In September of 2012, John Smith [his name wasn’t “John Smith”, but we changed it for purposes of this blog], owner of a cooperative apartment on East 73rd Street in Manhattan, failed to pay his maintenance fees. Soon thereafter, the Board retained Itkowitz PLLC. Mr. Smith made promises to the Board to sell his apartment in the short sale, so the Board decided to hold off on legal action. However, after seven months of non-payment of maintenance in a building with only seven owners, the exasperated Board asked us to commence a lawsuit against Mr. Smith. In April 2013, Itkowitz PLLC commenced a summary proceeding against Mr. Smith. The Board was awarded a judgment of possession and warrant of eviction against Mr. Smith in November 2013 and had the NYC Marshal evict Mr. Smith on December 2, 2013.
All the time Mr. Smith was not paying maintenance to Coop, he was also not paying his mortgage. After the summary proceeding, Mr. Smith‘s mortgage bank asked the Board to agree to a “deed in lieu” sale, and offered the Coop only $5,000 for the roughly $60,000 in maintenance the Coop board was owed. The bank could not consummate the transaction without the Board’s approval since the Coop’s lien had priority over the bank’s lien and because each new owner needs approval from the Board. The bank was unwilling to negotiate and increase its low-ball offer, and we refused to agree to a “deed in lieu” sale on the bank’s terms.

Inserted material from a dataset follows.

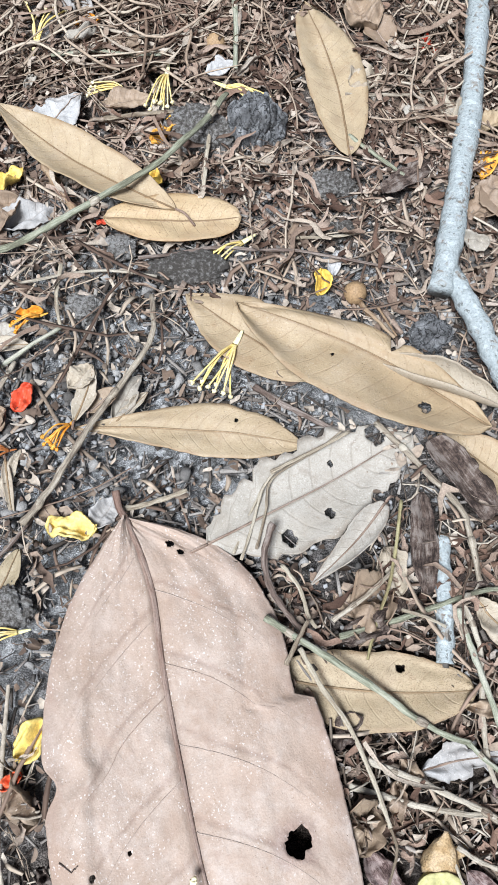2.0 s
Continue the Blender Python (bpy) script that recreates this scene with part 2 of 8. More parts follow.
M = {
    "rib_pale": earthy("leaf_rib_tan", [(0.22, 0.145, 0.08), (0.32, 0.225, 0.135)], 200, 0.7),
    "big_vein": earthy("big_leaf_vein", [(0.33, 0.24, 0.19), (0.42, 0.33, 0.275)], 300, 0.75),
    "red": earthy("red_stalk", [(0.18, 0.05, 0.03), (0.30, 0.08, 0.05)], 200, 0.6),
    "anther": earthy("anther", [(0.80, 0.68, 0.38), (0.88, 0.78, 0.50)], 500, 0.8, 0.25, 0.0001),
    "yellow": earthy("yellow_petal", [(0.74, 0.48, 0.09), (0.82, 0.60, 0.17), (0.86, 0.70, 0.30)], 120, 0.5, 0.3, 0.0002),
    "filament": earthy("filament", [(0.80, 0.60, 0.20), (0.86, 0.70, 0.34)], 120, 0.5, 0.3, 0.0002),
    "filament_base": earthy("filament_base", [(0.85, 0.75, 0.36), (0.88, 0.82, 0.50)], 120, 0.5, 0.3, 0.0002),
    "golden": earthy("golden_scrap", [(0.50, 0.30, 0.08), (0.66, 0.47, 0.16), (0.74, 0.60, 0.30)], 120, 0.6, 0.3, 0.0003),
    "orange": earthy("orange_petal", [(0.75, 0.28, 0.03), (0.82, 0.42, 0.08)], 120, 0.5, 0.3, 0.0002),
    "rust": earthy("rust_filament", [(0.38, 0.13, 0.04), (0.50, 0.20, 0.07)], 120, 0.6, 0.3, 0.0002),
    "petal_red": earthy("red_petal", [(0.60, 0.06, 0.03), (0.72, 0.12, 0.05)], 120, 0.45, 0.3, 0.0002),
    "lime": earthy("lime_petal", [(0.60, 0.58, 0.18), (0.68, 0.66, 0.28)], 120, 0.5, 0.3, 0.0002),
    "cup": earthy("flower_cup", [(0.76, 0.48, 0.16), (0.84, 0.62, 0.34)], 120, 0.5, 0.3, 0.0002),
    "bud": earthy("bud", [(0.32, 0.20, 0.10), (0.42, 0.28, 0.16)], 200, 0.6),
    "pod": earthy("pod_skin", [(0.40, 0.26, 0.13), (0.50, 0.35, 0.19), (0.58, 0.43, 0.27)], 260, 0.75, 0.9, 0.0008, False),
    "pod_shell": earthy("pod_shell", [(0.48, 0.27, 0.14), (0.60, 0.39, 0.23), (0.64, 0.46, 0.31)], 300, 0.75, 0.9, 0.0008, False),
    # Dark red inside; the hollow's own shade is put into the colour too.
    "pod_dark": earthy("pod_inside", [(0.02, 0.006, 0.005), (0.09, 0.018, 0.012)], 150, 0.8, 0.6),
    "calyx": earthy("calyx", [(0.40, 0.365, 0.13), (0.50, 0.465, 0.215)], 90, 0.55, 0.3, 0.0002),
    "calyx_under": earthy("calyx_under", [(0.30, 0.24, 0.08), (0.40, 0.36, 0.14)], 90, 0.6),
    "soil_clod": earthy("soil_clod", [(0.16, 0.142, 0.126), (0.36, 0.335, 0.31), (0.62, 0.595, 0.57)], 700, 0.95, 1.0, 0.003, True, 0.2, 4.0),
    "grey_stone": earthy("grey_stone", [(0.10, 0.098, 0.096), (0.20, 0.196, 0.192), (0.33, 0.325, 0.32)], 260, 0.9, 0.9, 0.002, True, 0.2),
    "dark_stone": earthy("dark_stone", [(0.045, 0.045, 0.05), (0.11, 0.11, 0.115), (0.22, 0.22, 0.22)], 60, 0.85, 0.9, 0.003, True, 0.2),
    "litter_straw": earthy("litter_straw", [(0.10, 0.064, 0.047), (0.26, 0.18, 0.134), (0.38, 0.288, 0.215), (0.49, 0.40, 0.31)], 30, 0.8),
    "litter_chip": earthy("litter_chip", [(0.07, 0.056, 0.047), (0.17, 0.144, 0.125), (0.25, 0.22, 0.197), (0.34, 0.31, 0.282)], 300, 0.9, 0.8),
    "mulch": earthy("brown_mulch", [(0.09, 0.056, 0.042), (0.25, 0.168, 0.127), (0.37, 0.28, 0.222), (0.50, 0.415, 0.35)], 200, 0.9, 0.8),
    "litter_flake": earthy("litter_flake", [(0.09, 0.062, 0.047), (0.22, 0.155, 0.115), (0.34, 0.265, 0.205), (0.50, 0.425, 0.35)], 90, 0.85),
    "crumb": earthy("soil_crumb", [(0.09, 0.082, 0.076), (0.23, 0.217, 0.205), (0.40, 0.385, 0.37)], 300, 0.95, 0.8),
    "dead_leaf": earthy("dead_leaf_mix", [(0.26, 0.165, 0.10), (0.43, 0.30, 0.19), (0.50, 0.385, 0.26), (0.58, 0.49, 0.37)], 60, 0.6, 0.4, 0.001, True, 0.8, 10),
    "green": earthy("green_leaf", [(0.04, 0.09, 0.028), (0.08, 0.155, 0.05), (0.15, 0.225, 0.085)], 20, 0.5, 0.2, 0.001),
    "dry_grass": earthy("dry_grass", [(0.58, 0.39, 0.20), (0.74, 0.55, 0.32), (0.86, 0.72, 0.50)], 3, 0.8),
    "green_grass": earthy("green_grass", [(0.22, 0.30, 0.07), (0.44, 0.46, 0.16)], 3, 0.7),
    "forest": earthy("forest_leaf", [(0.08, 0.14, 0.055), (0.27, 0.38, 0.17), (0.44, 0.55, 0.28)], 2, 0.55, 0.1),
    "forest_light": earthy("forest_leaf_light", [(0.26, 0.40, 0.12), (0.42, 0.57, 0.22), (0.58, 0.70, 0.36)], 2, 0.55, 0.1),
    "forest_grey": earthy("forest_leaf_grey", [(0.27, 0.29, 0.23), (0.42, 0.45, 0.37), (0.58, 0.60, 0.52)], 2, 0.7, 0.1),
    "shrub": earthy("shrub_leaf", [(0.04, 0.10, 0.05), (0.09, 0.17, 0.085)], 20, 0.55, 0.1),
    "trunk_dark": earthy("forest_trunk", [(0.10, 0.09, 0.08), (0.20, 0.18, 0.16)], 6, 0.9, 0.8, 0.02, False),
    "trunk_white": earthy("pale_trunk", [(0.48, 0.50, 0.50), (0.62, 0.64, 0.65), (0.40, 0.40, 0.38)], 4, 0.85, 0.5, 0.01, False),
}
for kind, tone, rough in (("white_plastic", (0.68, 0.70, 0.74), 0.4), ("green_plastic", (0.03, 0.45, 0.22), 0.35), ("blue_plastic", (0.04, 0.20, 0.62), 0.35),
                          ("black_plastic", (0.02, 0.022, 0.028), 0.3), ("red_plastic", (0.62, 0.10, 0.10), 0.4), ("purple_plastic", (0.16, 0.09, 0.18), 0.35), ("foil", (0.62, 0.66, 0.70), 0.35)):
    M[kind] = earthy(kind, [tuple(c * 0.75 for c in tone), tone], 90, rough, 0.3, 0.001, False, specular=0.5)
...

Instead, we commenced a UCC Article 9 non-judicial auction of Mr. Smith’s shares. At this point, it may be helpful to point out how a condominium (“condo”) differs from a cooperative apartment (“coop”). A condo owner owns real property; specifically the part of the building where the condo unit is located in. That means that each condo unit has its own block and lot number and can be taxed separately. On the other hand, a coop owns the entire building, and each unit owner owns shares and has a proprietary lease, which entitle the owner to an apartment.

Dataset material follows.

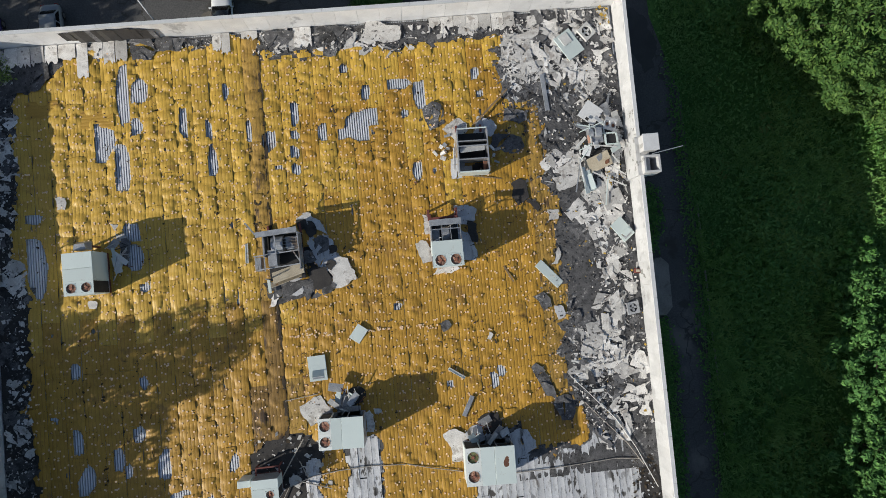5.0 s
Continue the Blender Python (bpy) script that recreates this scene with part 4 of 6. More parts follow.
sheet_box("lining", u, M["cream"], -1.1, -0.3, 0.0, 1.0, 0.3, 0.04, 0.01, "rust-stained cream lining panel", at=pose(0.05, -1.62, 0.85, -50, 4, 16))
sheet_box("louvre_strip", u, M["unit"], -0.1, -0.45, 0, 0.1, 0.45, 0.08, 0.01, at=pose(-1.25, -1.95, 0.35, 0, 0, 3))
r = random.Random(4)
for _ in range(9):
    bm = bmesh.new()
    a = (r.uniform(-1.0, 0.2), r.uniform(-1.6, -0.8), r.uniform(0.5, 1.3))
    tube(bm, a, (a[0] + r.uniform(-0.3, 0.4), a[1] + r.uniform(-0.4, 0.2), a[2] + r.uniform(-0.4, 0.3)), 0.018, 0.014, 6)
    part("cable", bm, M["dark_trim"], u)

# open box frame with foil lining
u = thing("rooftop_unit", pose(4.95, 10.65, ROOF, 0, 0, -1.5), "hollow rooftop unit frame lined with silver foil", "air conditioner", "rooftop units")
M["foil"] = material("crumpled_foil", (0.75, 0.77, 0.80), (0.5, 0.52, 0.56), scale=5, rough=0.3, metal=0.7, fine=9, bump=0.8, height=0.05)
for sx in (-1.02, 1.02):
    sheet_box("side_panel", u, M["foil"], sx - 0.02, -1.5, 0.1, sx + 0.02, 1.5, 1.45)
    bar("top_rail", u, M["steel"], (sx, -1.52, 1.48), (sx, 1.52, 1.48), 0.08, 0.07)
for k, yy in enumerate((-1.48, -0.62, 0.28, 0.62, 1.48)):
    bar("cross_rail", u, M["unit"] if k in (0, 4) else M["steel"], (-1.0, yy, 1.48), (1.0, yy + 0.02, 1.48), 0.07, 0.09)
    if k in (1, 2, 3):
        sheet_box("divider", u, M["foil"], -1.0, yy - 0.015, 0.3, 1.0, yy + 0.015, 1.44, at=pose(0, 0, 0, 0, 0, 0))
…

Article 9 provides the rules governing any transaction (other than a finance lease) that couples a debt with a creditor’s interest in a debtor’s personal property. If the debtor defaults, the creditor may repossess and sell the property (generally called collateral) to satisfy the debt. The creditor’s interest is called a “security interest.” Article 9 also covers certain kinds of sales that look like a grant of a security interest. Pursuant to most well written coop by-laws and proprietary lease, such as the ones in this case, a coop has a perfected security interest in the coop shares, and the board can auction them off pursuant to the UCC if an owner is delinquent in paying maintenance.

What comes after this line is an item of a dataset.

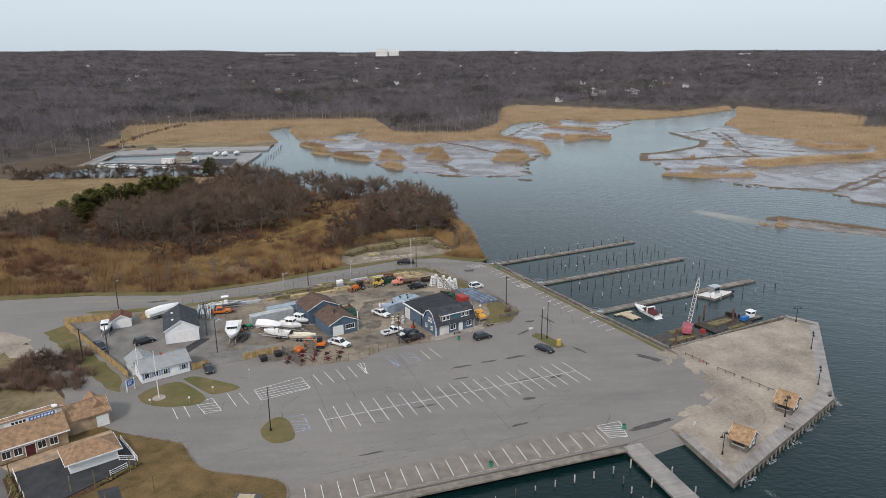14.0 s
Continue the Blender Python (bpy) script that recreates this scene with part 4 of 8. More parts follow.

We hired auctioneer Bill Mannion and sent out the proper notices to Mr. Smith and the bank. Literally, the day before the auction, we received a phone call from the bank and were able to work out a settlement whereby the Coop received the full amount of money for maintenance due the Coop and all of the legal fees in the case. Additionally, the bank agreed to pay the maintenance going forward until the unit is sold.